After recently visiting the Edinburgh of Isabel Dalhousie in "The Careful Use of Compliments", I decided to linger a while. I've always liked Edinburgh, but I felt that I wanted to see a different side of it than the all thought and little action world of Isabel. Well, John Rebus is just the chap for that! No one could accuse him of living in a world of little action. As for thought, Rebus thinks a lot and usually gets to the answer to his problems in the end, but he is also known to act hastily and without much thought at times. That usually comes back to bite him and it does again in this book. The victims of his hastiness are the "dead souls" who haunt him.
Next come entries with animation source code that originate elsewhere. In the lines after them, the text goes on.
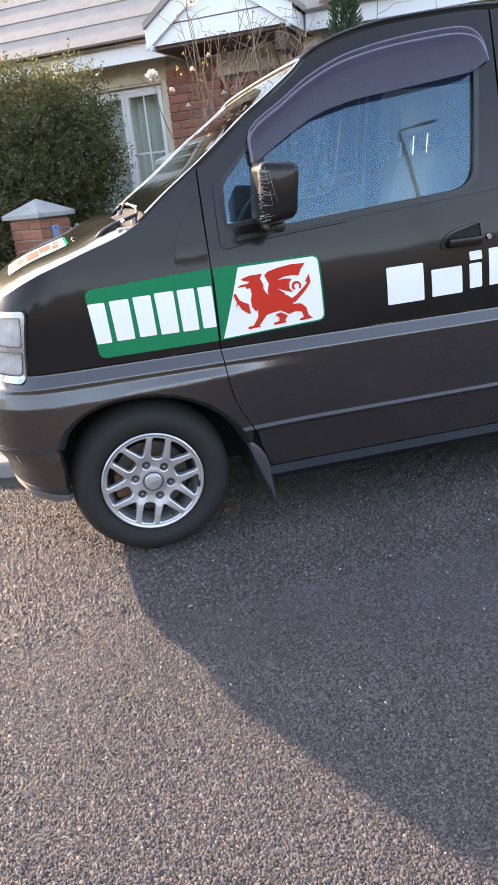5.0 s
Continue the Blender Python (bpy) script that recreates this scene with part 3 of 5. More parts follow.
def pair(name, make, material, parents, label="", **kw):
    kw.setdefault("smooth", 40.0)
    """One part on each side of the van."""
    a = part(name, make(), material, parents[0], label, **kw)
    b = part(name, far_side(make()), material, parents[1], label, **kw)
    return a, b


top_pts = [(p.x, p.y) for p in top_line]
SEAM = [(0.338, 0.842), (0.339, 1.15), (0.336, 1.34), (0.338, 1.508)]
SEAM_LOW = [(0.339, 0.838), (0.344, 0.774), (0.352, 0.70), (0.366, 0.636), (0.395, 0.57), (0.424, 0.516), (0.436, 0.49)]
ARCH = [(-0.336, 0.546), (-0.322, 0.585), (-0.298, 0.622), (-0.262, 0.654), (-0.22, 0.680), (-0.165, 0.700), (-0.10, 0.712), (-0.02, 0.716), (0.06, 0.711), (0.13, 0.695),
        (0.20, 0.668), (0.265, 0.630), (0.325, 0.580), (0.375, 0.520), (0.405, 0.47), (0.425, 0.43), (0.435, 0.40)]

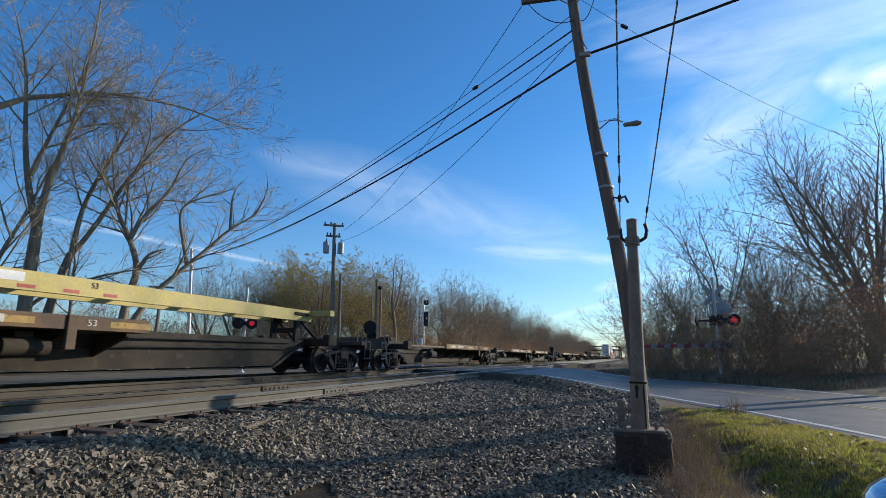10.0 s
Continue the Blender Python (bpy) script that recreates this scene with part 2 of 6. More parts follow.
    def mesh(self, name, material, smooth=False):
        me = bpy.data.meshes.new(name)
        me.from_pydata(self.v, [], self.f)
        if material:
            me.materials.append(material)
        bm = bmesh.new()
        bm.from_mesh(me)
        if len(bm.faces) < 30000:
            bmesh.ops.recalc_face_normals(bm, faces=bm.faces)
        if smooth:
            for q in bm.faces:
                q.smooth = True
            for e in bm.edges:
                if e.is_manifold and e.calc_face_angle(0) > 0.6:
                    e.smooth = False
        bm.to_mesh(me)
        bm.free()
        return me


def part(name, b, material, parent, label="", at=None, smooth=False):
    me = b if isinstance(b, bpy.types.Mesh) else b.mesh(name, material, smooth)
    ob = new(name, me)
    ob.parent = parent
    if at is not None:
        ob.matrix_basis = at
    return tagged(ob, label) if label else ob


def thing(name, label, category, group="", at=None, kind=""):
    ob = new(name)
    ob.empty_display_size = 0.2
    if at is not None:
        ob.matrix_basis = at
    return tagged(ob, label, category, group, kind)


def solo(name, b, material, label, category="", group="", kind="", at=None, smooth=False):
    ob = new(name, b.mesh(name, material, smooth))
    if at is not None:
        ob.matrix_basis = at
    return tagged(ob, label, category, group, kind)


def letters(name, text, size, material, parent, at, label="", thick=0.003, wide=1.0):
    cu = bpy.data.curves.new(name, "FONT")
    cu.body, cu.size, cu.extrude, cu.align_x, cu.align_y = text, size, thick, "CENTER", "CENTER"
    tmp = bpy.data.objects.new(name, cu)
    scene.collection.objects.link(tmp)
    me = bpy.data.meshes.new_from_object(tmp.evaluated_get(bpy.context.evaluated_depsgraph_get()))
    bpy.data.objects.remove(tmp)
    me.materials.clear()
    me.materials.append(material)
    for p in me.vertices:
        p.co.x *= wide
    return part(name, me, None, parent, label, at)


def rnd(a, b):
    return random.uniform(a, b)


# on a wall that faces +x, and on one that faces -y: writing upright, read from outside
def on_side(x, y, z):
    return Matrix.Translation((x, y, z)) @ pose(0, 0, 0, 90, 0, 90)


def on_end(x, y, z):
    return Matrix.Translation((x, y, z)) @ pose(0, 0, 0, 90, 0, 0)

# ---- ground, tracks, road ----
def ease(a, b, x):
    u = min(1.0, max(0.0, (x - a) / (b - a)))
    return u * u * (3 - 2 * u)


NEAR_EDGE = ((6.2, -30), (4.7, -6), (3.9, 1.5), (3.0, 5.9), (2.46, 8.0), (2.0, 9.6), (1.45, 11.4), (0.45, 13.7), (-1.1, 16.2),
             (-2.9, 18.6), (-4.9, 20.6), (-8, 23.2), (-13, 27), (-22, 33), (-60, 55))
FAR_EDGE = ((12.5, -30), (10.7, -6), (9.2, 3), (7.4, 9.5), (6.2, 13.2), (5.2, 16.1), (4.3, 18.5), (2.8, 21.6), (0.8, 24.6),
            (-1.6, 28), (-4.9, 32.5), (-8, 35.5), (-13, 39), (-22, 44), (-60, 64))


def road_z(x):
    return -0.03 - 0.29 * ease(-3.6, 1.2, x) - 0.12 * ease(-12.5, -19, x)


def lerp_at(line, y):
    for (x0, y0), (x1, y1) in zip(line, line[1:]):
        if y0 <= y <= y1:
            return x0 + (x1 - x0) * (y - y0) / (y1 - y0)
    return line[0][0] if y < line[0][1] else line[-1][0]


def land(x, y):
    """Height of the ground."""
    bed = -0.245
    right = -0.80 + 0.05 * noise.noise((x * 0.35, y * 0.35, 0)) + 0.015 * noise.noise((x * 2.2, y * 2.2, 3))
    right += 0.047 * (min(12.0, max(2.0, y)) - 2.0)         # up to the crossing
    edge = lerp_at(NEAR_EDGE, y)
    if y < 25:                                             # bank up to the road
        right += (road_z(edge) - 0.012 - right) * ease(edge - 2.1, edge - 0.6, x)
    far = lerp_at(FAR_EDGE, y)
    z = bed + (right - bed) * ease(-4.6, -3.1, x)
    if y < 22 and x > -5.3:
        z += (road_z(x) - 0.008 - z) * ease(edge - 2.0, edge - 0.85, x)
    if x > -4.6 and edge + 0.3 < x < far + 0.1 and y < 40:
        z = min(z, road_z(x) - 0.07)
    if x > far + 0.3 and y < 60:
        z = -0.36 + 0.35 * ease(far + 1, far + 9, x) + 0.1 * noise.noise((x * 0.3, y * 0.3, 5))
    if x > -4.6 and y > 36 and x < far + 30:
        z = -0.35 + 0.08 * noise.noise((x * 0.3, y * 0.3, 5)) + 0.1 * ease(-3.4, -4.6, x)
    if x < -12.0:
        z = bed + 0.03 * ease(-12.3, -14.5, x) - 0.35 * ease(-24, -34, x) + 0.05 * noise.noise((x * 0.4, y * 0.4, 9))
        if lerp_at(NEAR_EDGE, y) - 0.5 < x < -12 or (lerp_at(NEAR_EDGE, y) - 0.5 < x < lerp_at(FAR_EDGE, y) + 0.5):
            z = min(z, road_z(x) - 0.07)
    if -12.3 <= x <= -4.4 and lerp_at(NEAR_EDGE, y) < x < 0 and 20 < y < 40:
        z = min(z, -0.26)
    return z


def steps(*runs):
    out = []
    for a, b, n in runs:
        out += [a + (b - a) * i / n for i in range(n)]
    return out + [runs[-1][1]]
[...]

This is one of the darker Rebus tales (not that any of them are especially light!) involving, as it does, pedophiles (who may or may not be linked to the Church), the suicide of a colleague, a psychopathic serial killer, and a bittersweet trip down memory lane as he is drawn into the search for a missing person, son of two of his classmates in school. Scotland is a small country and Edinburgh still has something of a village culture. You just know that somewhere along the way all these disparate stories are going to intersect and the result will probably not be pretty. But it will be entertaining.

Ian Rankin has created a compelling fictional figure in John Rebus. He is, at his core, a deeply moral character, but he has lost much of his faith, along with many friends and family members, along the way. Drink is his anesthetic of choice and he seems to require more and more of it to ease his pain. This cannot be leading to a good place.

I have enjoyed all of the Rebus novels, but I must say this is my favorite of the lot so far. The writing is crisp, the plotting is tight, and the main character seems more fully realized here than in any of the previous books, and none of them were half-bad either. The ending of the book left me wanting to get on to the next chapter in the story, and so I think I may linger in Edinburgh just a bit longer.